**Instructions to follow**
Your copy of the material below should match it exactly, except that it holds no pictures.

=== Source data ===

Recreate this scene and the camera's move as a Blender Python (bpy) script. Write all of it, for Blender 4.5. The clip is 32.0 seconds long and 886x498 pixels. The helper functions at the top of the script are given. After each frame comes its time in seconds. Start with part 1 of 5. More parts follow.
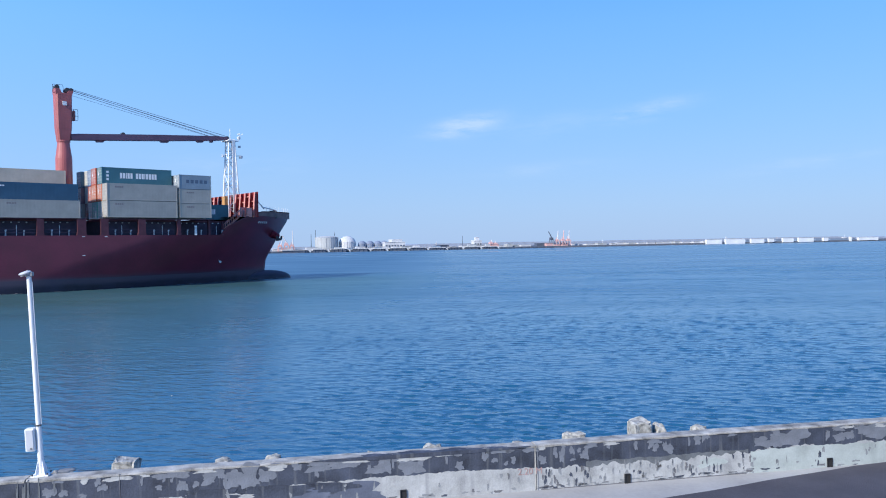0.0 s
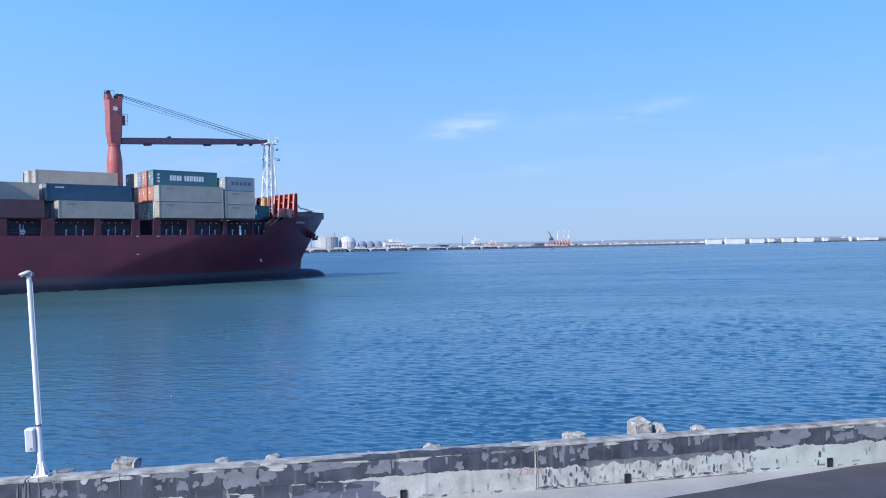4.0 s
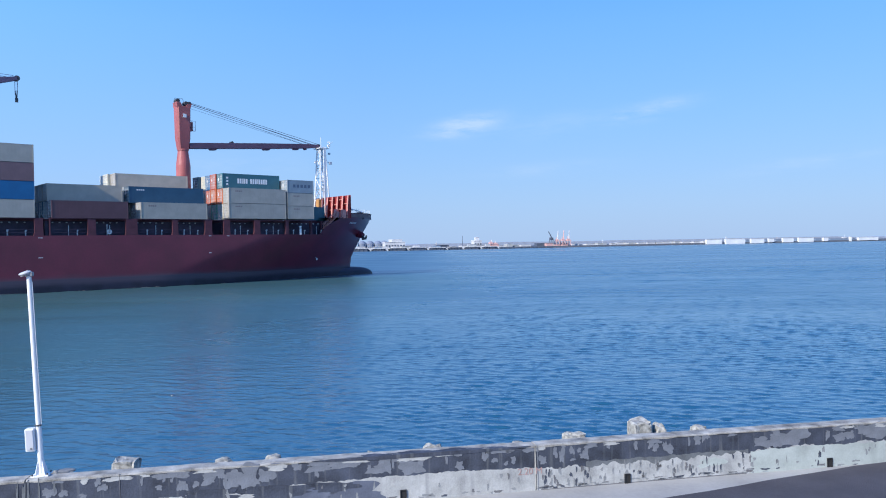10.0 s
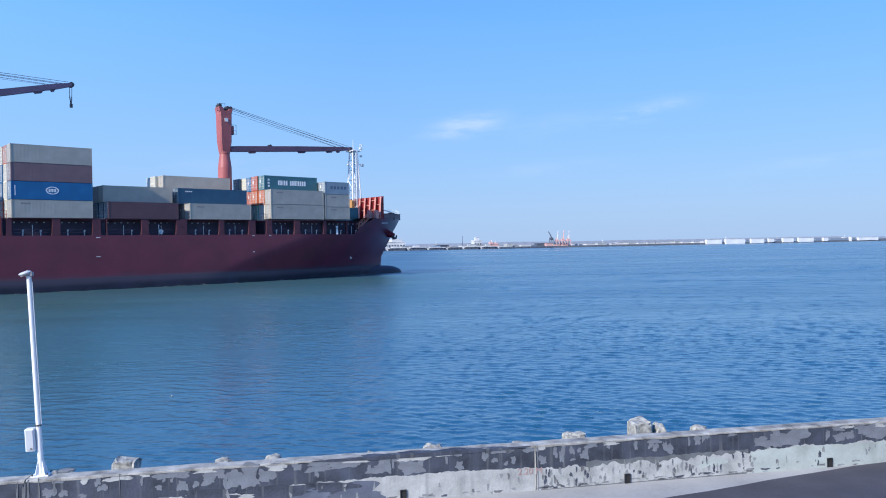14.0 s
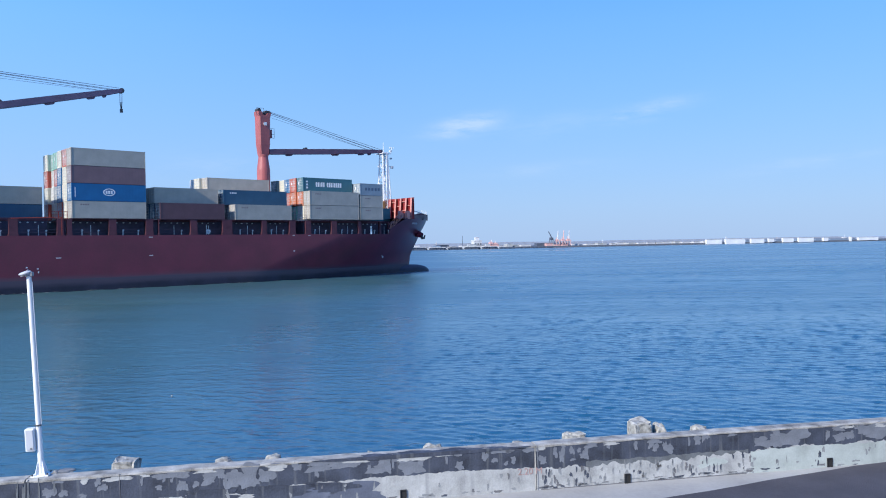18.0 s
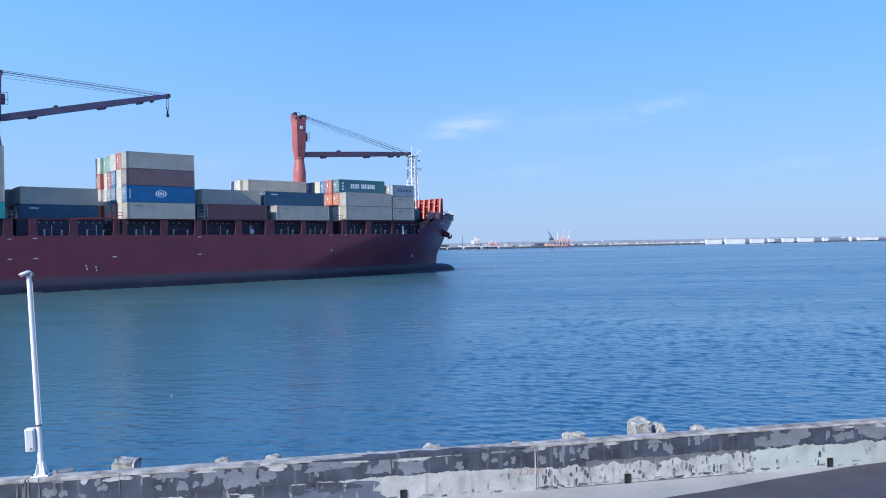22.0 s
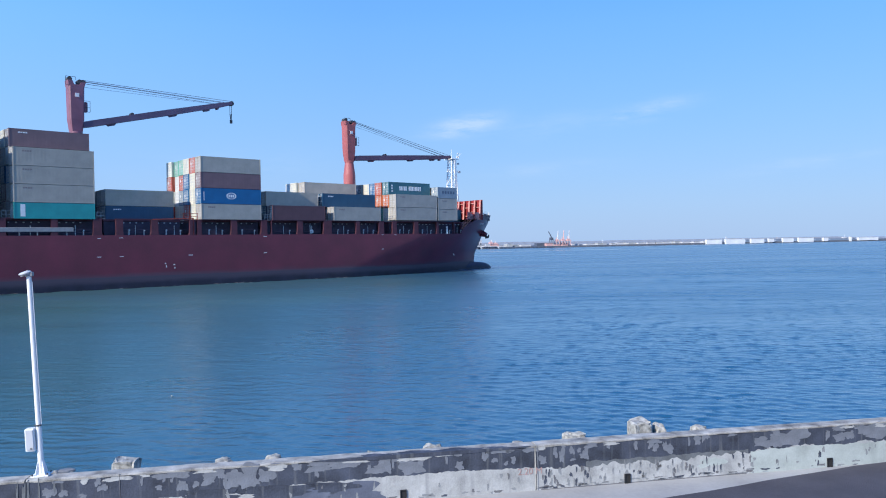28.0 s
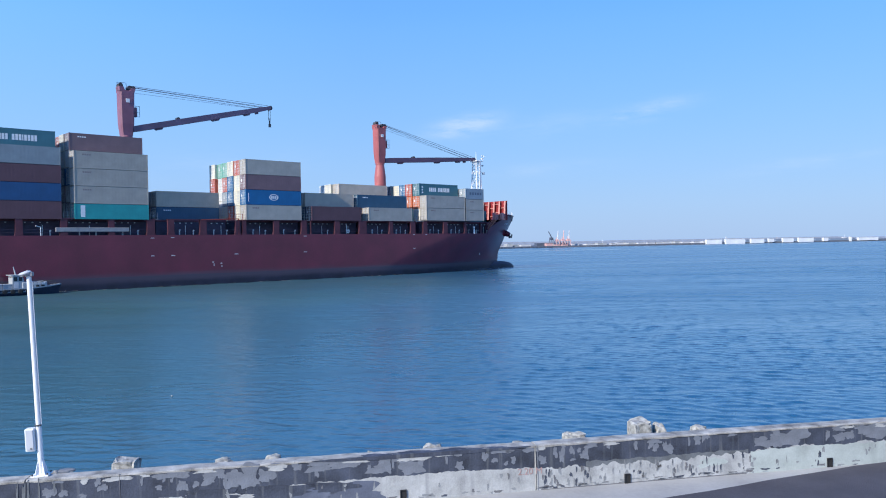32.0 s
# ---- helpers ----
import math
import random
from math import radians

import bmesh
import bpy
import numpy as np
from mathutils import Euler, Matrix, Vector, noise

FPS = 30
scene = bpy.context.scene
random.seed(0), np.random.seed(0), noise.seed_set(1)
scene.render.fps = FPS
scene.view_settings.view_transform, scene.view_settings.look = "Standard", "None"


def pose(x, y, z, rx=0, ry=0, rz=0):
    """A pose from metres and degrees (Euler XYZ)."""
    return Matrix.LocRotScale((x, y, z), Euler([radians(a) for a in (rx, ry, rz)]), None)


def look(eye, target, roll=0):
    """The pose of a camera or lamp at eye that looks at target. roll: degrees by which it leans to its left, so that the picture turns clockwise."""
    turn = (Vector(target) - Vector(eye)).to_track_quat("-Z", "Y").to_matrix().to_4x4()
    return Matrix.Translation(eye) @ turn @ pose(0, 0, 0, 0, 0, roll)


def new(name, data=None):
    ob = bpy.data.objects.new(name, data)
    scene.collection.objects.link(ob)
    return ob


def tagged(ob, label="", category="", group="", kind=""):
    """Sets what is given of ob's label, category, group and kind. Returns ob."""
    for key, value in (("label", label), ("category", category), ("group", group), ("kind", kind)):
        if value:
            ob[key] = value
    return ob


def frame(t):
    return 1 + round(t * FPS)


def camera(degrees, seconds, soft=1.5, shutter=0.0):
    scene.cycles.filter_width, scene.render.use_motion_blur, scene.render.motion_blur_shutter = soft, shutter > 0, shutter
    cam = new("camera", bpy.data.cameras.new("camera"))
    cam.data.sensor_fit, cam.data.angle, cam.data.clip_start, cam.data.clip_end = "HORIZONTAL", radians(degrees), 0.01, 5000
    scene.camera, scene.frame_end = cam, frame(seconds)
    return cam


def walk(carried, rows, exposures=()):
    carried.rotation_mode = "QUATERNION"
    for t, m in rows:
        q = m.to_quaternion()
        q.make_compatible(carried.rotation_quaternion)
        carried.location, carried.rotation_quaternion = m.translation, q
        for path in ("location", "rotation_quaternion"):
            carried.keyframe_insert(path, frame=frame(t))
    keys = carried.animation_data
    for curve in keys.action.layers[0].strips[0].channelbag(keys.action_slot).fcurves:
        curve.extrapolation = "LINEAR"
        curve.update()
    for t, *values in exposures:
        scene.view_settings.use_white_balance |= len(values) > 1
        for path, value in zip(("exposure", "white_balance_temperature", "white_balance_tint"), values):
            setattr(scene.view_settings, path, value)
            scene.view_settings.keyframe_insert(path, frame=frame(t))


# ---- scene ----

===

**Result of this exercise**
Recreate this scene and the camera's move as a Blender Python (bpy) script. Write all of it, for Blender 4.5. The clip is 32.0 seconds long and 886x498 pixels. The helper functions at the top of the script are given. After each frame comes its time in seconds. Start with part 1 of 5. More parts follow.
0.0 s
4.0 s
10.0 s
14.0 s
18.0 s
22.0 s
28.0 s
32.0 s
# ---- helpers ----
import math
import random
from math import radians

import bmesh
import bpy
import numpy as np
from mathutils import Euler, Matrix, Vector, noise

FPS = 30
scene = bpy.context.scene
random.seed(0), np.random.seed(0), noise.seed_set(1)
scene.render.fps = FPS
scene.view_settings.view_transform, scene.view_settings.look = "Standard", "None"


def pose(x, y, z, rx=0, ry=0, rz=0):
    """A pose from metres and degrees (Euler XYZ)."""
    return Matrix.LocRotScale((x, y, z), Euler([radians(a) for a in (rx, ry, rz)]), None)


def look(eye, target, roll=0):
    """The pose of a camera or lamp at eye that looks at target. roll: degrees by which it leans to its left, so that the picture turns clockwise."""
    turn = (Vector(target) - Vector(eye)).to_track_quat("-Z", "Y").to_matrix().to_4x4()
    return Matrix.Translation(eye) @ turn @ pose(0, 0, 0, 0, 0, roll)


def new(name, data=None):
    ob = bpy.data.objects.new(name, data)
    scene.collection.objects.link(ob)
    return ob


def tagged(ob, label="", category="", group="", kind=""):
    """Sets what is given of ob's label, category, group and kind. Returns ob."""
    for key, value in (("label", label), ("category", category), ("group", group), ("kind", kind)):
        if value:
            ob[key] = value
    return ob


def frame(t):
    return 1 + round(t * FPS)


def camera(degrees, seconds, soft=1.5, shutter=0.0):
    scene.cycles.filter_width, scene.render.use_motion_blur, scene.render.motion_blur_shutter = soft, shutter > 0, shutter
    cam = new("camera", bpy.data.cameras.new("camera"))
    cam.data.sensor_fit, cam.data.angle, cam.data.clip_start, cam.data.clip_end = "HORIZONTAL", radians(degrees), 0.01, 5000
    scene.camera, scene.frame_end = cam, frame(seconds)
    return cam


def walk(carried, rows, exposures=()):
    carried.rotation_mode = "QUATERNION"
    for t, m in rows:
        q = m.to_quaternion()
        q.make_compatible(carried.rotation_quaternion)
        carried.location, carried.rotation_quaternion = m.translation, q
        for path in ("location", "rotation_quaternion"):
            carried.keyframe_insert(path, frame=frame(t))
    keys = carried.animation_data
    for curve in keys.action.layers[0].strips[0].channelbag(keys.action_slot).fcurves:
        curve.extrapolation = "LINEAR"
        curve.update()
    for t, *values in exposures:
        scene.view_settings.use_white_balance |= len(values) > 1
        for path, value in zip(("exposure", "white_balance_temperature", "white_balance_tint"), values):
            setattr(scene.view_settings, path, value)
            scene.view_settings.keyframe_insert(path, frame=frame(t))


# ---- scene ----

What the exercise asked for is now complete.